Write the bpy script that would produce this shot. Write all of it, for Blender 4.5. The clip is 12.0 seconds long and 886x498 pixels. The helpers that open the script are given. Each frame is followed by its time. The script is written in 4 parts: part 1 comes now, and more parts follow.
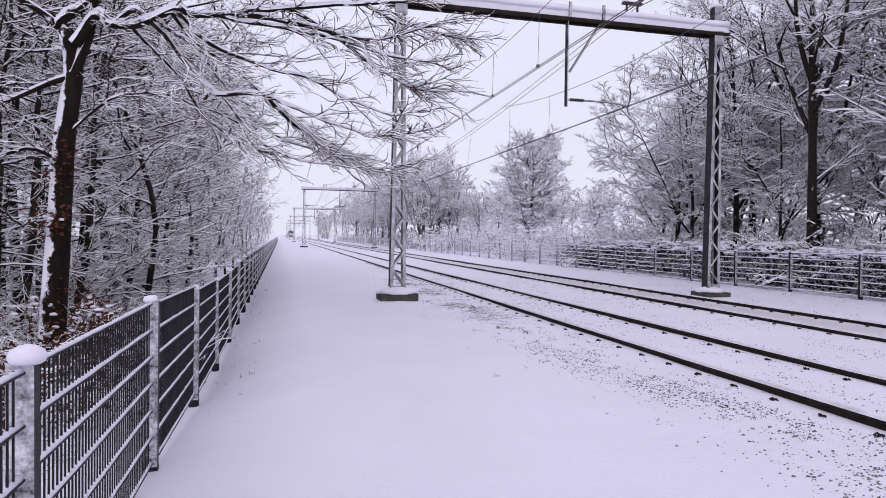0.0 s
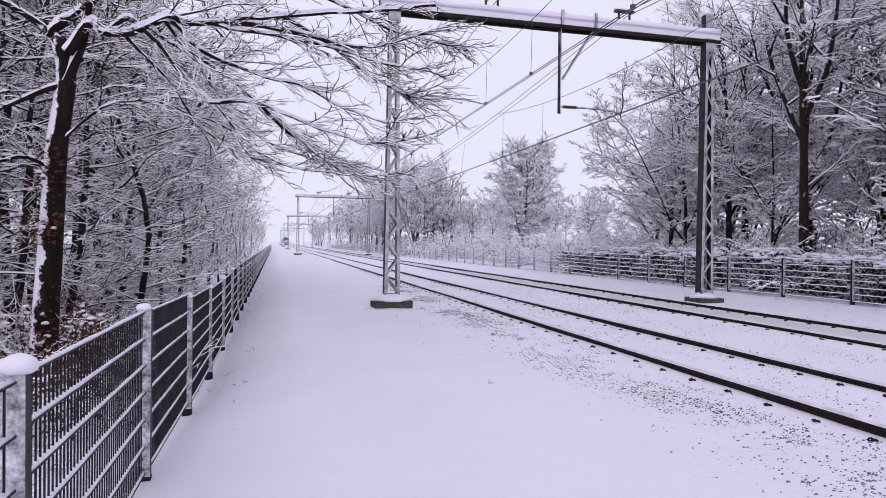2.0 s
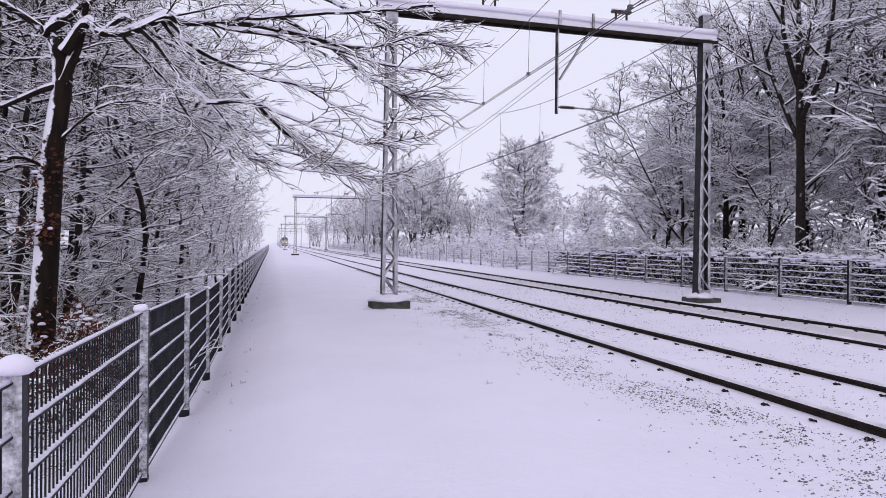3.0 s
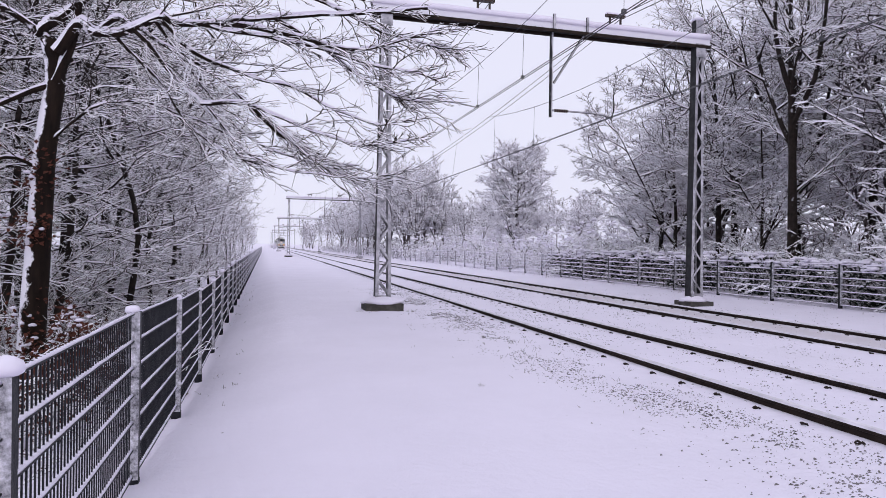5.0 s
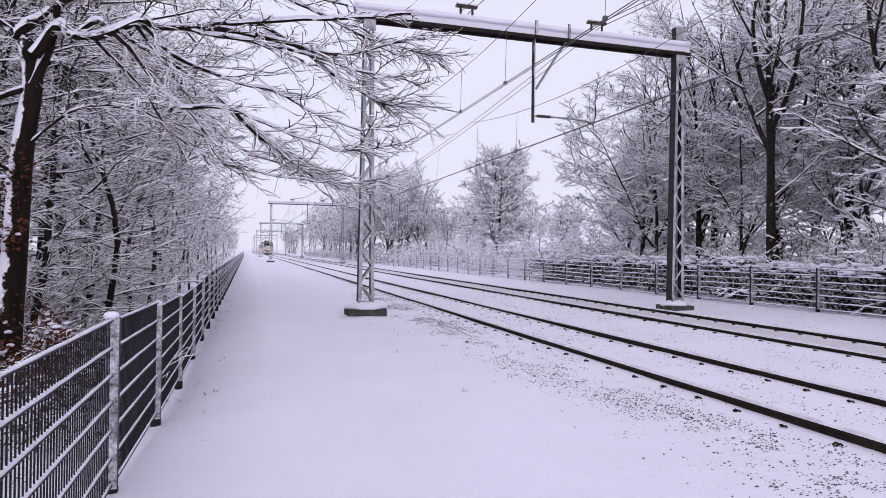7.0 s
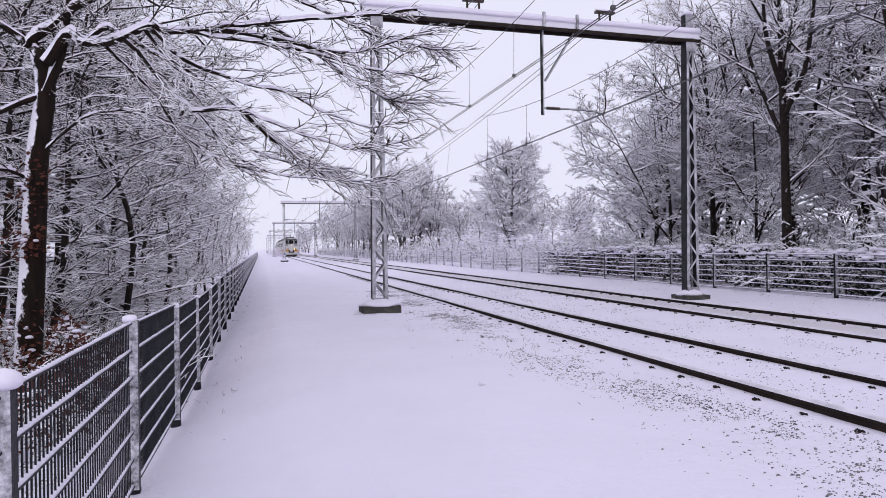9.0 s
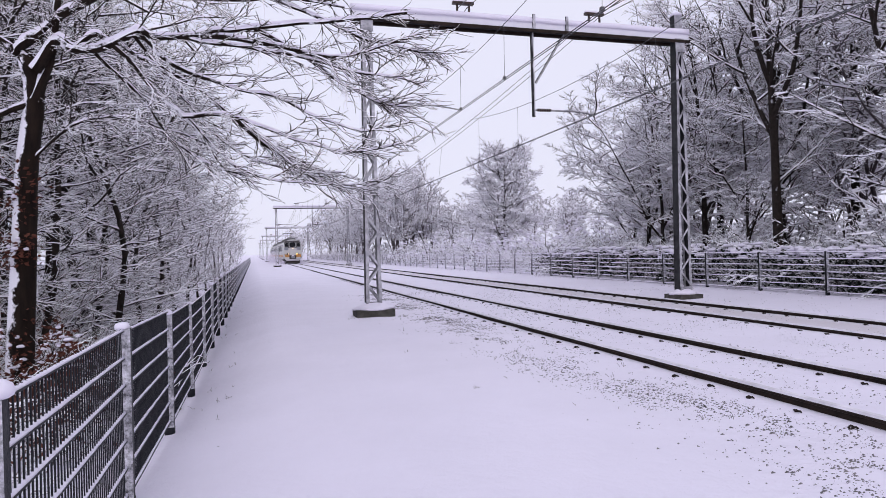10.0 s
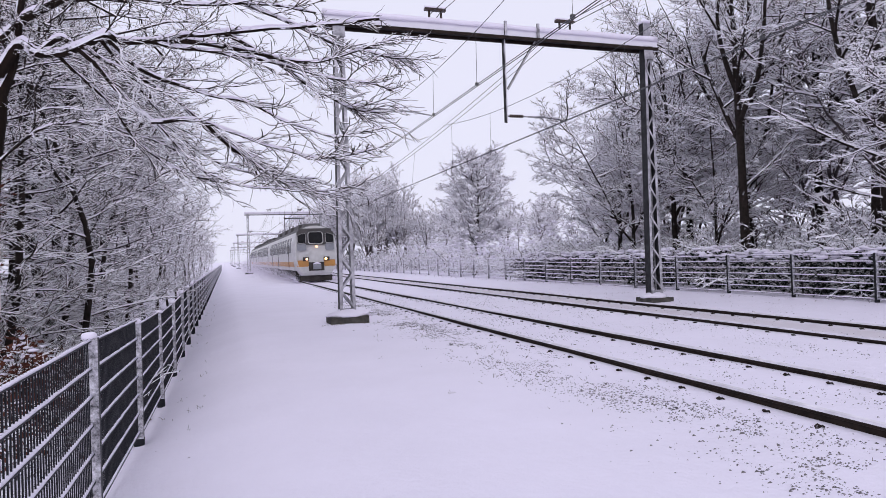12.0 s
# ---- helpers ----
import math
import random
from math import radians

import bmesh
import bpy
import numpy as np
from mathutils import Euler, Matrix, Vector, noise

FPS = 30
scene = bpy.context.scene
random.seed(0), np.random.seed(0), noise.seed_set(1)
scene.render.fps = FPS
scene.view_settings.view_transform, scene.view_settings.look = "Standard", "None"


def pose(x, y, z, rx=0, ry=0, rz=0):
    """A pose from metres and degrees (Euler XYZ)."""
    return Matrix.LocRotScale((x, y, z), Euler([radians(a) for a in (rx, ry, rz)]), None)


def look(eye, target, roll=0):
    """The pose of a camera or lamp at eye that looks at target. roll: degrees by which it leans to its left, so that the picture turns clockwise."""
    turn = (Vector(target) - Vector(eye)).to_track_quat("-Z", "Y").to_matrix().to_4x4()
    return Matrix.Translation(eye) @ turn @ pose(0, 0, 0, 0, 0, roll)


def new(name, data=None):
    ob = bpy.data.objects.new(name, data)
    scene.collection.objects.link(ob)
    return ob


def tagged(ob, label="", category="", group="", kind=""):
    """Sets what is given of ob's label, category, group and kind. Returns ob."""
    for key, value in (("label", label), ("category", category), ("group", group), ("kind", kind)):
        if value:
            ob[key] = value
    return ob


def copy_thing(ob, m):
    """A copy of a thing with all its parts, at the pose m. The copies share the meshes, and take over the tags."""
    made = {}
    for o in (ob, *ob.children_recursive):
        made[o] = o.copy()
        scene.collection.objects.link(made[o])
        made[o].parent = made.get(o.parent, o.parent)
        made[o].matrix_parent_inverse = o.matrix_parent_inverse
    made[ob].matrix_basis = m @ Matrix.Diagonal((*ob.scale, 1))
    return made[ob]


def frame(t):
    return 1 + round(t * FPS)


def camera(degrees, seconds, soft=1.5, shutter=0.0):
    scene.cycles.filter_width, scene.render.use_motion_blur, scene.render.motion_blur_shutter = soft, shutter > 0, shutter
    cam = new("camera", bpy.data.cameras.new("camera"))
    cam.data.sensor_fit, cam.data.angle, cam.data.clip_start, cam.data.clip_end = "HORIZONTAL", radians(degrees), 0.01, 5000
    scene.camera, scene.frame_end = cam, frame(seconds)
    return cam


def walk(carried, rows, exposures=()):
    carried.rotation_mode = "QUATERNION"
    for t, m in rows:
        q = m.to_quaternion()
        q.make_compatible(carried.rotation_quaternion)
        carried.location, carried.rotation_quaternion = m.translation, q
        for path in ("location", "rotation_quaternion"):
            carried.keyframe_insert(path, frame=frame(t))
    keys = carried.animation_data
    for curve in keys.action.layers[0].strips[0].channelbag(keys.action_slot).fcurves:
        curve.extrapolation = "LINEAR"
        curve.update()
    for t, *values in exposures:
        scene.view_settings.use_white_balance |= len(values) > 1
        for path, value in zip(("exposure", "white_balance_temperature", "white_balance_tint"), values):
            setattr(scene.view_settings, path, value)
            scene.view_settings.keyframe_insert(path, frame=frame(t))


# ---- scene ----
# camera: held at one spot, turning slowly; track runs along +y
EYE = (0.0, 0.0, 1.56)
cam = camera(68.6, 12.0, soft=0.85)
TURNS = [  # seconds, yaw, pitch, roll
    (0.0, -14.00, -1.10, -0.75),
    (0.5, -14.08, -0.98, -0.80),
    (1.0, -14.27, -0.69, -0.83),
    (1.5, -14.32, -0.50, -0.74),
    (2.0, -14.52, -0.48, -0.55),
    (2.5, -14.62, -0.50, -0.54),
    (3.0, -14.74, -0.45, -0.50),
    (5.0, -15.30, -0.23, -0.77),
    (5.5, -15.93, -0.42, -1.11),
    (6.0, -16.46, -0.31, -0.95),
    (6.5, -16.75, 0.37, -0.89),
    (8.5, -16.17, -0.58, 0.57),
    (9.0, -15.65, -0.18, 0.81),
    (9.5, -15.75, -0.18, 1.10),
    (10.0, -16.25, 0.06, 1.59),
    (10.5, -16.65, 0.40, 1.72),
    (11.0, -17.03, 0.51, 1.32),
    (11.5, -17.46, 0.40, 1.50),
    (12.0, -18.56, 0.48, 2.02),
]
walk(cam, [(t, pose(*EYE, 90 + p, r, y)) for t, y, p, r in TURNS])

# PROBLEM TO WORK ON
Restate exactly, please, only the lines between the start of the data and the line containing "import numpy as np", both ends included, skipping the pictures.

# EXERCISE RESULT
Write the bpy script that would produce this shot. Write all of it, for Blender 4.5. The clip is 12.0 seconds long and 886x498 pixels. The helpers that open the script are given. Each frame is followed by its time. The script is written in 4 parts: part 1 comes now, and more parts follow.
0.0 s
2.0 s
3.0 s
5.0 s
7.0 s
9.0 s
10.0 s
12.0 s
# ---- helpers ----
import math
import random
from math import radians

import bmesh
import bpy
import numpy as np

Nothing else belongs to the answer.